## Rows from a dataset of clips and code
★ ★ ★ ★

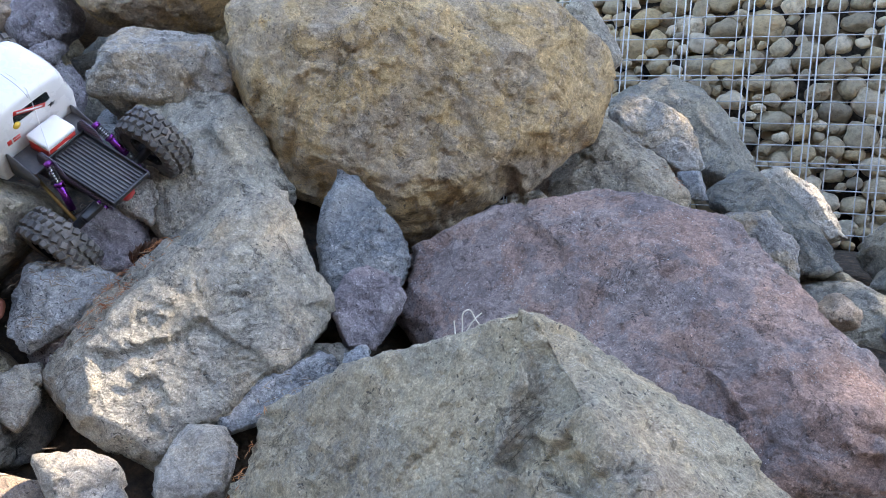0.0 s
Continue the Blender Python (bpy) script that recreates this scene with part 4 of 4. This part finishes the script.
for y, z, w, h in ((0.054, 0.084, 0.008, 0.009), (0.040, 0.086, 0.014, 0.003), (0.040, 0.081, 0.014, 0.003)):
    block(bm, (0.0008, y, z), (0.0008, w, h))
part("lettering_bar", bm, RED, truck)
for sign in (1, -1):
    bm = bmesh.new()
    sheet_prism(bm, rounded([(0.0, 0.022), (0.0, 0.072), (-0.018, 0.070), (-0.060, 0.050), (-0.052, 0.026)], 0.004), sign * 0.066, sign * 0.0685)
    part("side_tub", bm, GREY, truck, "dark grey tub panel behind the cab")
bm = bmesh.new()
block(bm, (-0.026, 0, 0.0545), (0.050, 0.130, 0.003), 0.0008)
part("tub_floor", bm, GREY, truck)

bm = bmesh.new()
block(bm, (0.050, 0, 0.068), (0.080, 0.132, 0.070), 0.012)
part("interior", bm, BLACK, truck, "black moulded cab interior")

# load bed with raised ribs
LEAN = Matrix.Translation((-0.115, 0, 0.0565)) @ Matrix.Rotation(radians(-4.4), 4, "Y")
bm = bmesh.new()
block(bm, (0, 0, 0), (0.128, 0.078, 0.003), 0.0008, LEAN)
bed = part("load_bed", bm, BLACK, truck, "black ribbed load bed")
for k in range(11):
    bm = bmesh.new()
    block(bm, (0, 0, 0), (0.118, 0.0030, 0.0030), 0.0008, LEAN @ Matrix.Translation((0, -0.0325 + k * 0.0065, 0.0026)))
    part("rib", bm, GREY, bed)
for at, size in (((0, 0.0395, 0.0035), (0.130, 0.003, 0.010)), ((0, -0.0395, 0.0035), (0.130, 0.003, 0.010)), ((-0.0645, 0, 0.0035), (0.003, 0.081, 0.010)), ((0.0645, 0, 0.0035), (0.003, 0.081, 0.010))):
    bm = bmesh.new()
    block(bm, (0, 0, 0), size, 0.001, LEAN @ Matrix.Translation(at))
    part("bed_rim", bm, BLACK, bed)

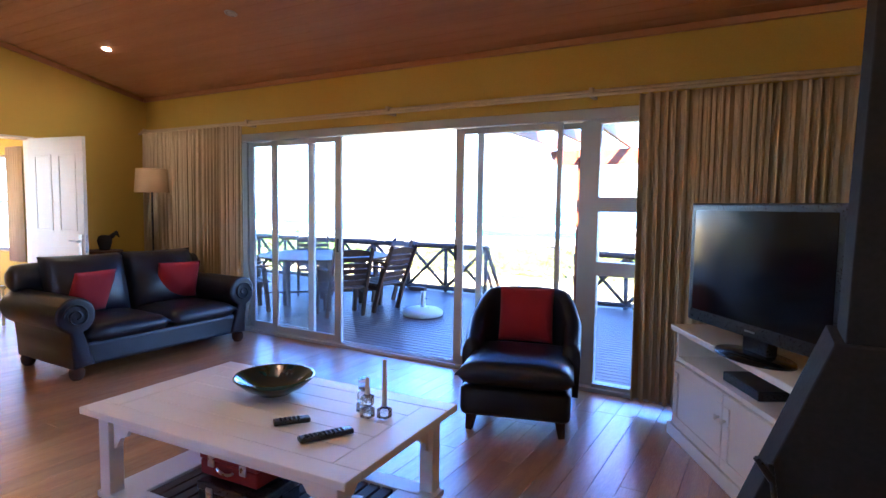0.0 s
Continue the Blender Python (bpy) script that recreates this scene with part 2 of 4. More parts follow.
def ground_material():
    """Worn lawn with bare sand, then dune scrub, turf and shore."""
    m = bpy.data.materials.new("lawn_and_dune")
    m.use_nodes = True
    n, l, mt, smooth, nz, mixc = node_maker(m)
    tc, sep = n.new("ShaderNodeTexCoord"), n.new("ShaderNodeSeparateXYZ")
    p = tc.outputs["Object"]
    l.new(p, sep.inputs[0])
    x, y = sep.outputs[0], sep.outputs[1]
    turf = mixc(smooth(nz(p, 0.5, 6), 0.4, 0.6), (0.24, 0.175, 0.07), (0.155, 0.165, 0.045))
    turf = mixc(smooth(nz(p, 6.0, 7, 0.85), 0.47, 0.56), turf, (0.085, 0.075, 0.028))
    turf = mixc(smooth(nz(p, 9.0, 6, 0.85), 0.52, 0.6), turf, (0.42, 0.315, 0.165))
    turf = mixc(smooth(nz(p, 0.3, 4), 0.57, 0.66), turf, (0.125, 0.165, 0.036))
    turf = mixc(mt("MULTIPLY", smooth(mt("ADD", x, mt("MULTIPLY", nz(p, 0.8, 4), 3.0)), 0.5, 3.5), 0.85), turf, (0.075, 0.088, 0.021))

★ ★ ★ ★

## BRIEF
Copy the records word for word, leaving no picture in the copy.

## RESPONSE TO THE TASK
0.0 s
Continue the Blender Python (bpy) script that recreates this scene with part 4 of 4. This part finishes the script.
for y, z, w, h in ((0.054, 0.084, 0.008, 0.009), (0.040, 0.086, 0.014, 0.003), (0.040, 0.081, 0.014, 0.003)):
    block(bm, (0.0008, y, z), (0.0008, w, h))
part("lettering_bar", bm, RED, truck)
for sign in (1, -1):
    bm = bmesh.new()
    sheet_prism(bm, rounded([(0.0, 0.022), (0.0, 0.072), (-0.018, 0.070), (-0.060, 0.050), (-0.052, 0.026)], 0.004), sign * 0.066, sign * 0.0685)
    part("side_tub", bm, GREY, truck, "dark grey tub panel behind the cab")
bm = bmesh.new()
block(bm, (-0.026, 0, 0.0545), (0.050, 0.130, 0.003), 0.0008)
part("tub_floor", bm, GREY, truck)

bm = bmesh.new()
block(bm, (0.050, 0, 0.068), (0.080, 0.132, 0.070), 0.012)
part("interior", bm, BLACK, truck, "black moulded cab interior")

# load bed with raised ribs
LEAN = Matrix.Translation((-0.115, 0, 0.0565)) @ Matrix.Rotation(radians(-4.4), 4, "Y")
bm = bmesh.new()
block(bm, (0, 0, 0), (0.128, 0.078, 0.003), 0.0008, LEAN)
bed = part("load_bed", bm, BLACK, truck, "black ribbed load bed")
for k in range(11):
    bm = bmesh.new()
    block(bm, (0, 0, 0), (0.118, 0.0030, 0.0030), 0.0008, LEAN @ Matrix.Translation((0, -0.0325 + k * 0.0065, 0.0026)))
    part("rib", bm, GREY, bed)
for at, size in (((0, 0.0395, 0.0035), (0.130, 0.003, 0.010)), ((0, -0.0395, 0.0035), (0.130, 0.003, 0.010)), ((-0.0645, 0, 0.0035), (0.003, 0.081, 0.010)), ((0.0645, 0, 0.0035), (0.003, 0.081, 0.010))):
    bm = bmesh.new()
    block(bm, (0, 0, 0), size, 0.001, LEAN @ Matrix.Translation(at))
    part("bed_rim", bm, BLACK, bed)

0.0 s
Continue the Blender Python (bpy) script that recreates this scene with part 2 of 4. More parts follow.
def ground_material():
    """Worn lawn with bare sand, then dune scrub, turf and shore."""
    m = bpy.data.materials.new("lawn_and_dune")
    m.use_nodes = True
    n, l, mt, smooth, nz, mixc = node_maker(m)
    tc, sep = n.new("ShaderNodeTexCoord"), n.new("ShaderNodeSeparateXYZ")
    p = tc.outputs["Object"]
    l.new(p, sep.inputs[0])
    x, y = sep.outputs[0], sep.outputs[1]
    turf = mixc(smooth(nz(p, 0.5, 6), 0.4, 0.6), (0.24, 0.175, 0.07), (0.155, 0.165, 0.045))
    turf = mixc(smooth(nz(p, 6.0, 7, 0.85), 0.47, 0.56), turf, (0.085, 0.075, 0.028))
    turf = mixc(smooth(nz(p, 9.0, 6, 0.85), 0.52, 0.6), turf, (0.42, 0.315, 0.165))
    turf = mixc(smooth(nz(p, 0.3, 4), 0.57, 0.66), turf, (0.125, 0.165, 0.036))
    turf = mixc(mt("MULTIPLY", smooth(mt("ADD", x, mt("MULTIPLY", nz(p, 0.8, 4), 3.0)), 0.5, 3.5), 0.85), turf, (0.075, 0.088, 0.021))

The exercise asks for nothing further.